Apache OpenNLP: Java library for natural language processing that offers algorithms and models for tasks such as named entity identification, tokenization, and part-of-speech tagging.
MOA (Massive Online Analysis): Data mining framework for large-scale online machine learning, with algorithms for stream data analysis and evaluation of models.
Julia libraries
Julia is a resilient machine learning programming language with an expanding library community. Here are five well-known Julia libraries for machine learning:
Gen.jl: This is a probabilistic programming language and library that facilitates the creation of versatile and expressive probabilistic models for a wide range of machine learning applications.
Flux.jl: This Julia dynamic neural network library provides versatility and effective deep learning with dynamic computational graphs.
XGBoost.jl: An efficient and scalable implementation of gradient boosting-based machine learning is offered by this Julia wrapper for the renowned gradient boosting library XGBoost.

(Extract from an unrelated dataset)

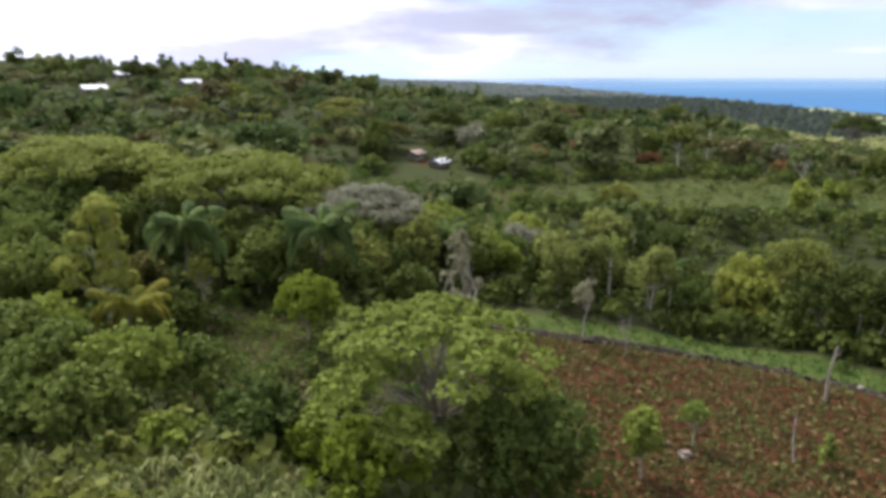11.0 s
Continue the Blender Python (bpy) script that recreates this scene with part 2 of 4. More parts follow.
OPENING = grained("dark_shutter", ((0.3, (0.03, 0.03, 0.035)), (0.7, (0.09, 0.08, 0.07))), 2.0, 0.6, 0.1)

# the land: litter under trees, red soil, grass, pale coastal grassland with sunlight painted in, by the weights that
# the sheet carries
GROUND, n = material("land")
at = n.add("ShaderNodeTexCoord").outputs["Object"]
weight = {k: n.add("ShaderNodeAttribute", attribute_name=k).outputs["Fac"] for k in ("soil", "grass", "sunlit_meadow")}
fine, middle, broad, vast = n.noise(at, 3.0, 6.0, 0.65), n.noise(at, 0.55, 5.0), n.noise(at, 0.09, 4.0), n.noise(at, 0.012, 5.0, 0.6)
litter = n.ramp(n.math("MULTIPLY_ADD", fine, 0.45, n.math("MULTIPLY", vast, 0.55)), ((0.34, (0.020, 0.027, 0.010)), (0.5, (0.040, 0.049, 0.017)), (0.66, (0.068, 0.072, 0.028))))
red = n.ramp(n.math("MULTIPLY_ADD", fine, 0.5, n.math("MULTIPLY", middle, 0.5)), ((0.36, (0.038, 0.015, 0.007)), (0.5, (0.064, 0.026, 0.011)), (0.66, (0.092, 0.044, 0.021))))
green = n.ramp(n.math("MULTIPLY_ADD", fine, 0.35, n.math("MULTIPLY_ADD", middle, 0.3, n.math("MULTIPLY", broad, 0.35))), ((0.40, (0.028, 0.048, 0.011)), (0.5, (0.060, 0.088, 0.020)), (0.60, (0.092, 0.108, 0.036))))
# light tones of the coast: grass colour with a sun patch put into it
sunlit_pale = n.ramp(vast, ((0.40, (0.075, 0.11, 0.05)), (0.5, (0.19, 0.23, 0.11)), (0.60, (0.28, 0.30, 0.16))))


def worn(w, amount):
    return n.ramp(n.math("ADD", w, n.math("MULTIPLY", n.math("SUBTRACT", n.math("MULTIPLY_ADD", middle, 0.6, n.math("MULTIPLY", fine, 0.4)), 0.5), amount)), ((0.38, 0.0), (0.62, 1.0)))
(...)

MLJ.jl: Julia’s machine learning framework streamlines the process of building, evaluating, and fine-tuning models, leading to an effective tool for predictive modeling.
ScikitLearn.jl: This is a Julia wrapper for the widely used Python library scikit-learn that provides access to the scikit-learn rich ecosystem of machine learning algorithms and tools.
Note: These languages are widely adopted in the machine learning community. The choice of which one to use depends on various factors, including project requirements, personal preference, and the specific machine learning tasks at hand.
Ideal language for machine learning
Python is widely recognized as the best language for machine learning due to its user-friendly nature and efficient performance. Its syntax and commands closely resemble English, making it straightforward to grasp. Unlike many programming languages, Python provides simplicity, accessibility, adaptability, and portability. It works seamlessly with all operating systems and platforms. Moreover, Python’s popularity has been enhanced by its supportive community of members who collaborate and assist one another, leading to its adoption in machine learning.